Friday, December 17, 2010

At Christmas

My book club, as I've written here before, tends to push me towards doing things I'd not normally do. Read hard, sad, rigorous books, like The Brief, Wondrous Life of Oscar Wao, for example.  Or, on at least one occasion, write a poem.  Out of sheer Christmas Desperation.

Usually, for our December meeting, we don't read any book, either rigorous or fluffy, on the assumption that everybody is way too busy.  We gather together around somebody's cozy fire, eat cookies and drink wine, and each of us reads from some Christmasy thing we like.  Sometimes Ida plays her cello.  That is a particular treat. 

Coupla Christmases ago I was planning to read from A Child's Christmas in Wales by Dylan Thomas.  Just a bit here and there and then the end which goes like this:

"Looking through my bedroom window, out into the moonlight and the unending smoke-colored snow, I could see the lights in the windows of all the other houses on our hill and hear the music rising from them up the long, steady falling night. I turned the gas down, I got into bed. I said some words to the close and holy darkness, and then I slept."

So, just to make sure I could pronounce parts like "moonlight" and "snow," I read through it aloud.  Guess what.  I could pronounce all of it, but I couldn't read the end without crying.  There was something about that "close and holy darkness" thing that cracked open my heart in the most awkward way.  

I don't know if it's because December binds us irrevocably to the tender hopes and dreams of childhood.  Or if it's the liturgy of the season that pours down upon us in sacred hymns and olde favorites like "Baby, It's Cold Outside." But for me there's a Ghost of Christmas Past on every corner, roasting chestnuts and stirring dreams. My memories of that little town in which I grew up, embellished by the passage of a lot of time and the erasure of the commonplaceness of the place, are rich, sweet and overpowering.  When Dylan says, "I could see the lights in the windows of all the the other houses on our hill?" Well, Ack!  I can see them, too.

So, that was out.  What to do?  Who knew what other emotional pitfalls lurked in beloved stories of the holiday?  I decided to pull one of my old sleight of hand tricks from my copywriting days.  If I needed a quote and didn't have time to get permission or whatever, I'd write one of my own and attribute it to Anonymous.  

I decided to write a Christmas Poem.  Ha!  

And I did.  I tried to capture what the season is like for women, who so often are the ones called upon to do a magical juggling act of bright ornaments, favorite recipes, sacred traditions and -- yes -- the perfect gift. Men make a ton of Christmas, too, and it would be no fun without them, no doubt.  But this was a girl poem for the ladies of the club.  I stuffed it full of hope and angst such as I feel when it's all too much, too, big, too fragile, too holy to deal with.  This is it.  

A Christmas Prayer

Bear us up, O baby in the manger.
Bear us up through the list-making, the driving, the parking, the trudging, the shopping, the wrapping, the baking, the cooking, the hoping that all will be well and all merry.  
It is the women who make the Christmas.  It is the women who wake at three o’clock in the morning and sit straight up in bed whispering to a man, who snores in oblivious yuletide bliss, “We forgot Nancy!”
It was a woman who made the first Christmas. 
Joseph swore he had nothing to do with it. 
And the other Father—well, where was He? 

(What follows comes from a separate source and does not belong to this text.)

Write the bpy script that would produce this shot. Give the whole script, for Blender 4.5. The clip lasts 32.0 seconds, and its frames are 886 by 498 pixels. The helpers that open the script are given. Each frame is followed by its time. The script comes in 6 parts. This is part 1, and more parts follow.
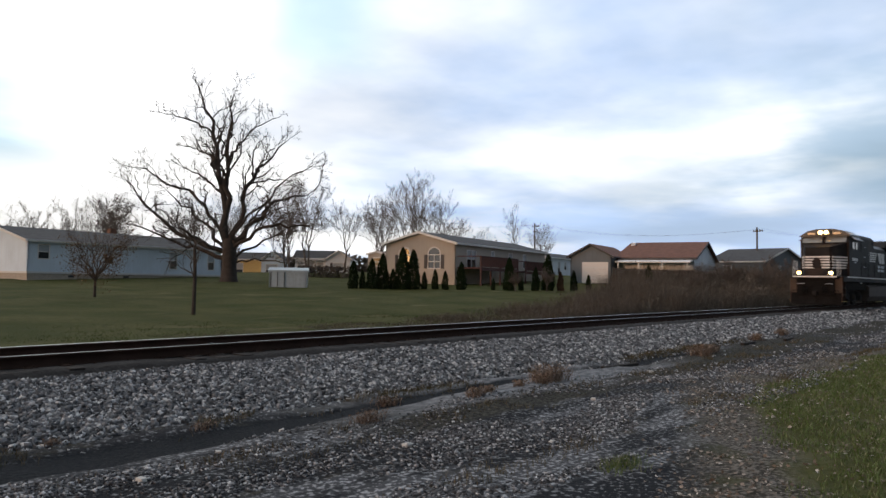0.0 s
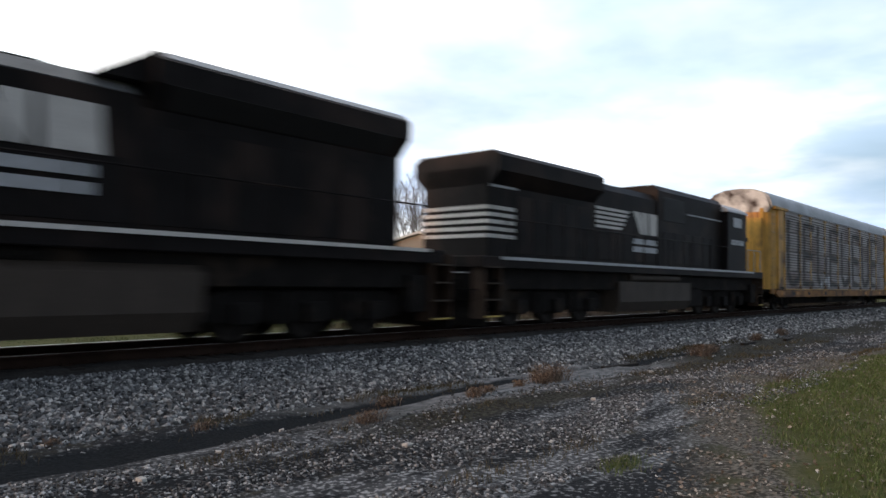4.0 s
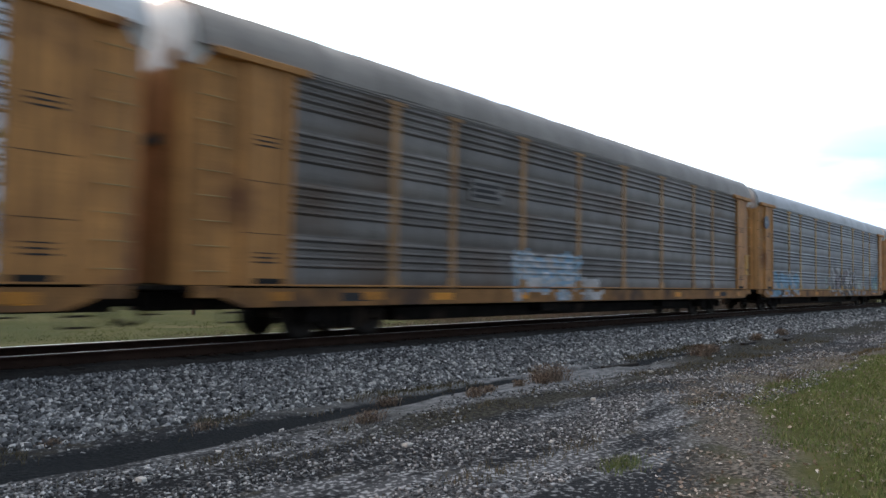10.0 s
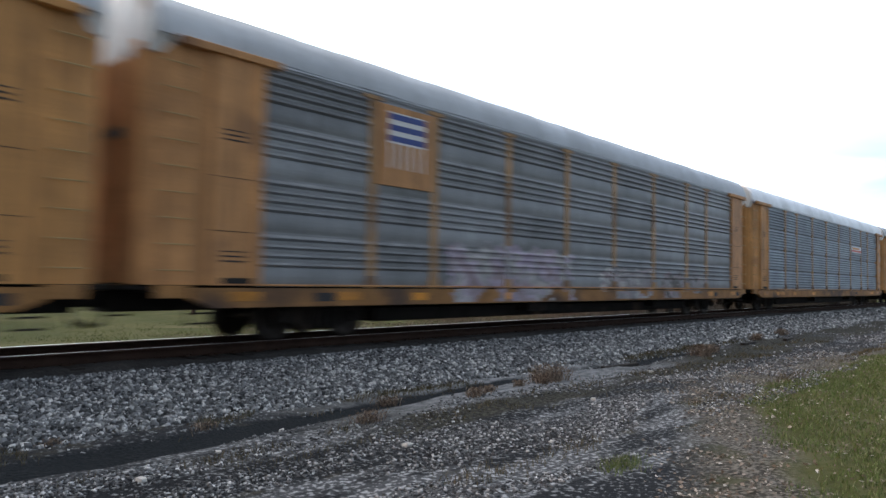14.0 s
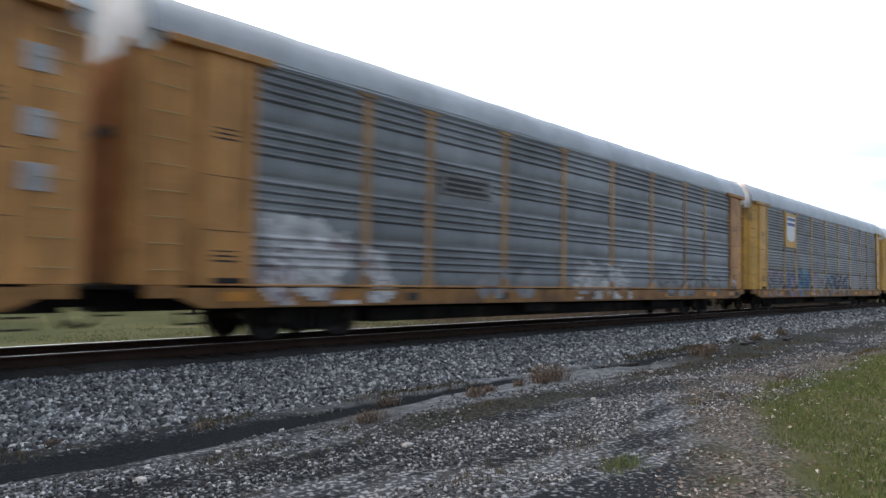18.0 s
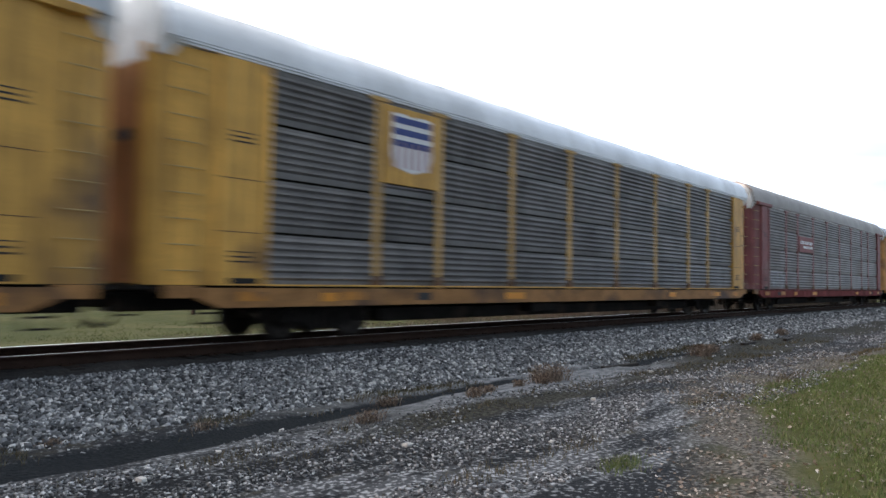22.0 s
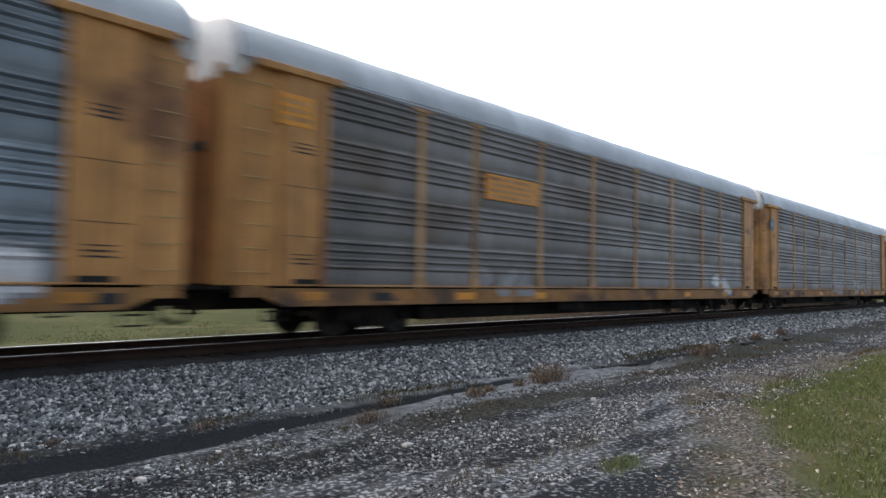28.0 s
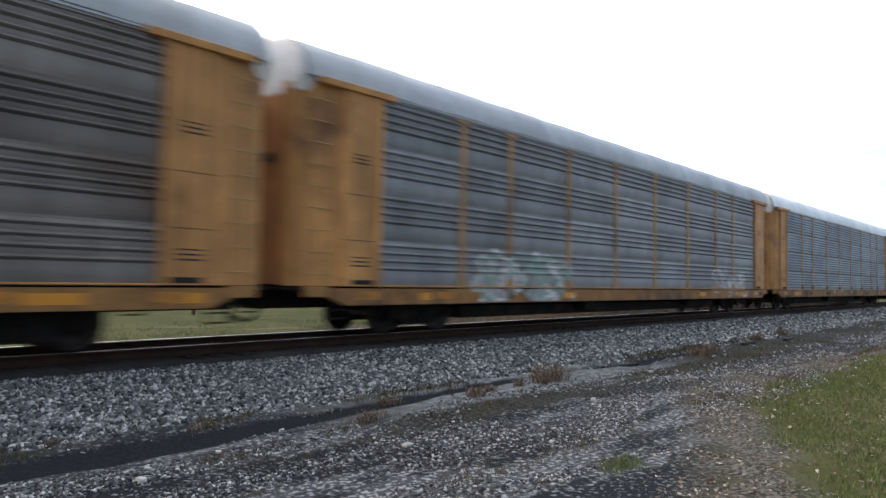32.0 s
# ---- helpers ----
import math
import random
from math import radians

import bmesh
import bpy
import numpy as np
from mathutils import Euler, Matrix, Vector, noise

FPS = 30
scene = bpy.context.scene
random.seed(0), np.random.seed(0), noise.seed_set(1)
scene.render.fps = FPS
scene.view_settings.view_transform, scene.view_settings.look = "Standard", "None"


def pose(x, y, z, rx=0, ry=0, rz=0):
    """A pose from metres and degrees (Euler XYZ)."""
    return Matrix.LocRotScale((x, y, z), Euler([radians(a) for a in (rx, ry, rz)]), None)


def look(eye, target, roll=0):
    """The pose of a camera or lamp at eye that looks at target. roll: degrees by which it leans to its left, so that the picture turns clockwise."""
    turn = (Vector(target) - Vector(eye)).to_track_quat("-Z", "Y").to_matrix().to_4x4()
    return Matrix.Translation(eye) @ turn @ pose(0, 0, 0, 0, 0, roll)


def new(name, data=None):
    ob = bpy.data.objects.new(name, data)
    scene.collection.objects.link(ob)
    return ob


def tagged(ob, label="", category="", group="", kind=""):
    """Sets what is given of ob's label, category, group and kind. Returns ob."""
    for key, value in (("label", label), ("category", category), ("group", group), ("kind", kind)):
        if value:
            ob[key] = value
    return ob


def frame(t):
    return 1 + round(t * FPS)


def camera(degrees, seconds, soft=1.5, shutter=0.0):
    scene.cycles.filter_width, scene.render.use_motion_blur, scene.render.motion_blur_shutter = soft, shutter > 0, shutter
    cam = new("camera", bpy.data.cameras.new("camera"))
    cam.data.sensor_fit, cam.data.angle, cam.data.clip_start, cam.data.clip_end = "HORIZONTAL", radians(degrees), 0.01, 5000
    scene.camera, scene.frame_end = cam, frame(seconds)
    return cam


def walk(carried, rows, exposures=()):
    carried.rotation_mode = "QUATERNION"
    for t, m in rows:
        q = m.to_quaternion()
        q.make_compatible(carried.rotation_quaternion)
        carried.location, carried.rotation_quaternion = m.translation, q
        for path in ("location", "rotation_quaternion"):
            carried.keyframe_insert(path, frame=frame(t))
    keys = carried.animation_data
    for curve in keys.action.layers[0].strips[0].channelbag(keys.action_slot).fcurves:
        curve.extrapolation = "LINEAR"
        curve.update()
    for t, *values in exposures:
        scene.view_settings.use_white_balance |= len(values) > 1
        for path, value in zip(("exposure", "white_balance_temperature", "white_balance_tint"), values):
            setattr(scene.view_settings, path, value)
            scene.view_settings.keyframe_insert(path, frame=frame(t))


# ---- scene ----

Cheer us up, O baby in the manager.
Forgive us, for we know not what we’ve spent.
Surely, truly, we can never forgive ourselves. 
Bless us.  We mean well.
We mean to be gracious and not churlish.
To be generous and not begrudging.
To be kind, to be calm.  
To Be Organized.
Unfrazzle our hearts.

Lift us up, O baby in the manger.
Be the forgiving one who said “Love one another as I have loved you,”
 Not the one who threatened a lot of casting into outer darkness and gnashing of teeth.
(Reassure me that that one was just a case of bad reporting.)
I gnash my teeth and “click to submit my order.”
And wait for the UPS man to arrive with Christmas in a box.

So, raise us up, O Baby in the manger who might have preferred something from the Sears Wish Book to the cold foretelling of gold, frankincense and myrrh.
Guide us through the valley of the shadow of the thought that nothing we do in this season of the year could possibly be holy. 

And lift us to the hope that anything we do in this season of the year might, by thy grace, be holier than we know.   Amen.

I didn't cry.  Well, maybe a glimmer and a catch at the end.  The ladies were nice about it. 

I expect to be back blogging before The Big Day, but in the meantime:  Happy Whatever Holiday fills you with the Spirit of the Season.  

And as one of my most favorite bumper stickers prays:  "God bless everyone.  No exceptions."